● **Set problem**: Give back the exact lines spanning from the line with "Continue the Blender" to the line with "0.8, 60, 0.2)", with both of those lines included and no others.

● **Source data**:
☆ ☆ ☆ ☆ ☆

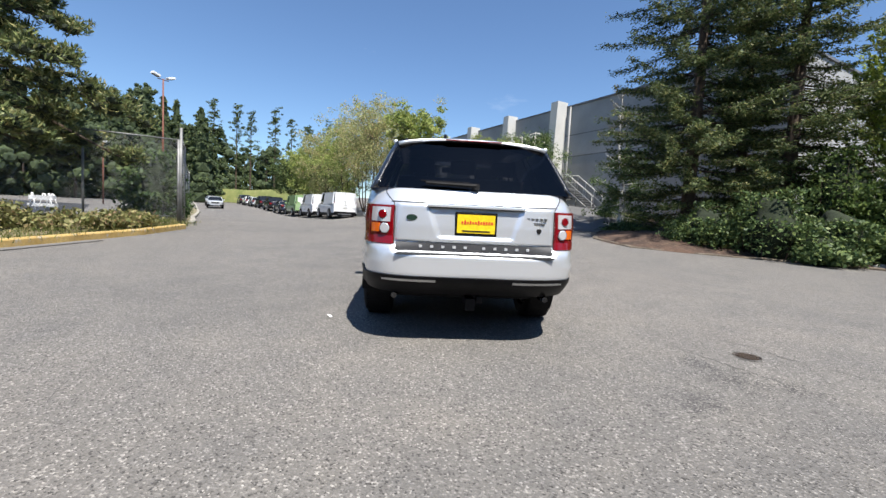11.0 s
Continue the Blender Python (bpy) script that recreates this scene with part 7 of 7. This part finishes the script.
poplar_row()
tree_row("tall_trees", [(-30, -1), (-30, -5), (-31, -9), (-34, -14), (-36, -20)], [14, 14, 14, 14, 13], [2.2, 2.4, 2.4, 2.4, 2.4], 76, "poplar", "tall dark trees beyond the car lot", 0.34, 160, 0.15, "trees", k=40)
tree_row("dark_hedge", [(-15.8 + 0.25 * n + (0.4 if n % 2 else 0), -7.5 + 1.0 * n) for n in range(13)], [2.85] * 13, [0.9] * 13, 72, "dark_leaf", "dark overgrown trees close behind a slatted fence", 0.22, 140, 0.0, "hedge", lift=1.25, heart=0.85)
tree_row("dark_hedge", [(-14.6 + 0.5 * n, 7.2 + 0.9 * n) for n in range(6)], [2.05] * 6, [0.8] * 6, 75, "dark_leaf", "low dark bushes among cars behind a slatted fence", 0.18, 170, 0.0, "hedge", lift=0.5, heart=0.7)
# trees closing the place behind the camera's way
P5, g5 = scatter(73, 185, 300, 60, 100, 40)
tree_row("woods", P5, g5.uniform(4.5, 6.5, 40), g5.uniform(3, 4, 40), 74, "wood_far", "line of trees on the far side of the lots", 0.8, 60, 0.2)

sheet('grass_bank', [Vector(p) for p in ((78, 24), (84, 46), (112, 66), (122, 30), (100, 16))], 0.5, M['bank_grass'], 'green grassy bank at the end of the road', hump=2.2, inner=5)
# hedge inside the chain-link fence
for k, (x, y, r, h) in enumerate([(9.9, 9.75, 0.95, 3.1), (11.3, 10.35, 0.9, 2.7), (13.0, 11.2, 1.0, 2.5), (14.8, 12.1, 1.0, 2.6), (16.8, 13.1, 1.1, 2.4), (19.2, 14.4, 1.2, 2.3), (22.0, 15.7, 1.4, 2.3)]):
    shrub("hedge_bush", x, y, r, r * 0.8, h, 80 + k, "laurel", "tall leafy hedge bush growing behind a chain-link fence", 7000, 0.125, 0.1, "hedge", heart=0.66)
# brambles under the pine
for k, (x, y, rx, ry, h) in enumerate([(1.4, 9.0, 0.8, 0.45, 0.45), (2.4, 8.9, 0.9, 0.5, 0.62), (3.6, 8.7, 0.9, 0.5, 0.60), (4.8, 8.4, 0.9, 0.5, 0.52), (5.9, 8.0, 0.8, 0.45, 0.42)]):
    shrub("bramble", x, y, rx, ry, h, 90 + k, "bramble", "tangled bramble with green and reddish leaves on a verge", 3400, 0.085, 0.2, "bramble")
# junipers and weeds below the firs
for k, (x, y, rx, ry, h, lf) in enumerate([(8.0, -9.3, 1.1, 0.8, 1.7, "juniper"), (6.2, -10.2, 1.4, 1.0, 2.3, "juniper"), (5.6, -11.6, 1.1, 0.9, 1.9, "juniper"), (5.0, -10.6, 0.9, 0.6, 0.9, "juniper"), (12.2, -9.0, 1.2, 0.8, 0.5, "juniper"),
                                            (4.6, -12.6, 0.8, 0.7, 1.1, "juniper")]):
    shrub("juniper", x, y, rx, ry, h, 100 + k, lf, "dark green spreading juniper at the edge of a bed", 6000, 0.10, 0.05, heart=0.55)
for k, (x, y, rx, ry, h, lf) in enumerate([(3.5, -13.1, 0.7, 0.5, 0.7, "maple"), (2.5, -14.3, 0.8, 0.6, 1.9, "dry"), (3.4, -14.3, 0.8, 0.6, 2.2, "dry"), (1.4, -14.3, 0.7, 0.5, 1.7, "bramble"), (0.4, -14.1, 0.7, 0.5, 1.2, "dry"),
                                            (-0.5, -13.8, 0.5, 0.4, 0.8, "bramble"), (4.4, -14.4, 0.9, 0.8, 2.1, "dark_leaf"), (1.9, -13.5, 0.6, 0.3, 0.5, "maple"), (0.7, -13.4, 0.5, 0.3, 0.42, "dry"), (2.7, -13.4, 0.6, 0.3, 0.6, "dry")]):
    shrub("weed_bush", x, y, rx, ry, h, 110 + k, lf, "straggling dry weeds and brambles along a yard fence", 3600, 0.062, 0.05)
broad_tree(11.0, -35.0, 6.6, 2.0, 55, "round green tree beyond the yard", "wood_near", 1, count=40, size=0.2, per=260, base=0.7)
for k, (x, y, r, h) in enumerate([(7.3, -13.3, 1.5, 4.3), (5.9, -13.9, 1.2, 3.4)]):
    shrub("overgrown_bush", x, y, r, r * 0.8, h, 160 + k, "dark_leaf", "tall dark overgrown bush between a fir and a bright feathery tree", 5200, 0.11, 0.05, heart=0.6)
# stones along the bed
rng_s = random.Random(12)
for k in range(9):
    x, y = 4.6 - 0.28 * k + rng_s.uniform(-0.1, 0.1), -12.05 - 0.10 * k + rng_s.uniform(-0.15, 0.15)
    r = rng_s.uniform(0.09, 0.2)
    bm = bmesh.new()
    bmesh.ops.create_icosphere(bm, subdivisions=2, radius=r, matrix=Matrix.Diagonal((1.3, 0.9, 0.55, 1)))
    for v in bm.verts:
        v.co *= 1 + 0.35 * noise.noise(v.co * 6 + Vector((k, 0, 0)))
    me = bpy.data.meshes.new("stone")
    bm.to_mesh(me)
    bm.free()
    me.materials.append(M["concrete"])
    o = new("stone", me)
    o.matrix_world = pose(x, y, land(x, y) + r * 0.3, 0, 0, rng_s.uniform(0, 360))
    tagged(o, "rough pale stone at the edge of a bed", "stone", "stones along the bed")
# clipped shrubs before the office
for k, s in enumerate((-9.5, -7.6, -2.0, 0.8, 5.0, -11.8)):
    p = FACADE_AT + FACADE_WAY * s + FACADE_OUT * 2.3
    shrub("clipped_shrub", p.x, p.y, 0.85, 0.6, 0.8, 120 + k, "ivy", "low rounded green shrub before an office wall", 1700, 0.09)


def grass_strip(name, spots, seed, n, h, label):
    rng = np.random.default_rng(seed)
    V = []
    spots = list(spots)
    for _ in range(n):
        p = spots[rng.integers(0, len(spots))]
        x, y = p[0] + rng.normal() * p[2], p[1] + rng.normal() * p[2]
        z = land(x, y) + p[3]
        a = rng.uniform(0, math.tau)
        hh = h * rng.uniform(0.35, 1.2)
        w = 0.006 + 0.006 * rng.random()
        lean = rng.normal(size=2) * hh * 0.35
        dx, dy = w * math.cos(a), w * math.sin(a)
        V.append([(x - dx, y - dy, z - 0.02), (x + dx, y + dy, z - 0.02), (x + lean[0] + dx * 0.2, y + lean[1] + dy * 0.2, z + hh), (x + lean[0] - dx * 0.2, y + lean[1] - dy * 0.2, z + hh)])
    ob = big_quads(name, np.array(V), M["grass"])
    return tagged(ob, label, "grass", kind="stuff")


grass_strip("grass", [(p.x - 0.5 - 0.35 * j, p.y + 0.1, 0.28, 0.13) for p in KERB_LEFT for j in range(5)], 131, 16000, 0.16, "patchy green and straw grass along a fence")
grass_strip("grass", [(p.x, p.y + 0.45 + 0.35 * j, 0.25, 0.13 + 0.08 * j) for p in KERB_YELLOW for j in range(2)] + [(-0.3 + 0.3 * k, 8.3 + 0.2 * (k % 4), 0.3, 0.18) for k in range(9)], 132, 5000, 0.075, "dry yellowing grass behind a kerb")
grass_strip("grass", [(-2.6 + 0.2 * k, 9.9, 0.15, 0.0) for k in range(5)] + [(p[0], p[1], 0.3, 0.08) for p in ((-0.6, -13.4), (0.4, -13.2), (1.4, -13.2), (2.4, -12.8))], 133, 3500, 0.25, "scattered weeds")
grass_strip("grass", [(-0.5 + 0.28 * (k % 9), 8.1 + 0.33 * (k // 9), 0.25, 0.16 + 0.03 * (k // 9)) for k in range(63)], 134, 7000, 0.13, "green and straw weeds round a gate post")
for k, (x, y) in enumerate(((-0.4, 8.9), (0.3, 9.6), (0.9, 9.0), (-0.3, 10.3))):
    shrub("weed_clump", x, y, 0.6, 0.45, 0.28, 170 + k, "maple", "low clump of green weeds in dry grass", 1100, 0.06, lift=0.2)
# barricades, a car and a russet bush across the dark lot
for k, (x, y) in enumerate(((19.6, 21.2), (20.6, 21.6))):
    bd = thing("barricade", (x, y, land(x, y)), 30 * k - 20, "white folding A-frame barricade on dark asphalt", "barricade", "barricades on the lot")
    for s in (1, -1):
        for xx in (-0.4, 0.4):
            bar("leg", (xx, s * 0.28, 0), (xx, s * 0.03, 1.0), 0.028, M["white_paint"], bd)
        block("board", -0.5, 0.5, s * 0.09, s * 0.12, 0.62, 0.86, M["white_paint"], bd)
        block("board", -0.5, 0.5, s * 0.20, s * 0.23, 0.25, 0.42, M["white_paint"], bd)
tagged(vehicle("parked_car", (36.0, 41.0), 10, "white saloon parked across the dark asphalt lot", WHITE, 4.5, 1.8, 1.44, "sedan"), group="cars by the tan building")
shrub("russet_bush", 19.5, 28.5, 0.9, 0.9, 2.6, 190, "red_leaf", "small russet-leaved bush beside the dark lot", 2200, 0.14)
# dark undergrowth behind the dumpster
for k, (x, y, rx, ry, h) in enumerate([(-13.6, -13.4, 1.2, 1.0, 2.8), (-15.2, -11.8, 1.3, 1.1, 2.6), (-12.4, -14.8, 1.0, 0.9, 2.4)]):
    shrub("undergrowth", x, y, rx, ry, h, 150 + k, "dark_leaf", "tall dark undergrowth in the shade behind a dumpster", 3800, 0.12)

☆ ☆ ☆ ☆ ☆

● **Exercise answer**:
Continue the Blender Python (bpy) script that recreates this scene with part 7 of 7. This part finishes the script.
poplar_row()
tree_row("tall_trees", [(-30, -1), (-30, -5), (-31, -9), (-34, -14), (-36, -20)], [14, 14, 14, 14, 13], [2.2, 2.4, 2.4, 2.4, 2.4], 76, "poplar", "tall dark trees beyond the car lot", 0.34, 160, 0.15, "trees", k=40)
tree_row("dark_hedge", [(-15.8 + 0.25 * n + (0.4 if n % 2 else 0), -7.5 + 1.0 * n) for n in range(13)], [2.85] * 13, [0.9] * 13, 72, "dark_leaf", "dark overgrown trees close behind a slatted fence", 0.22, 140, 0.0, "hedge", lift=1.25, heart=0.85)
tree_row("dark_hedge", [(-14.6 + 0.5 * n, 7.2 + 0.9 * n) for n in range(6)], [2.05] * 6, [0.8] * 6, 75, "dark_leaf", "low dark bushes among cars behind a slatted fence", 0.18, 170, 0.0, "hedge", lift=0.5, heart=0.7)
# trees closing the place behind the camera's way
P5, g5 = scatter(73, 185, 300, 60, 100, 40)
tree_row("woods", P5, g5.uniform(4.5, 6.5, 40), g5.uniform(3, 4, 40), 74, "wood_far", "line of trees on the far side of the lots", 0.8, 60, 0.2)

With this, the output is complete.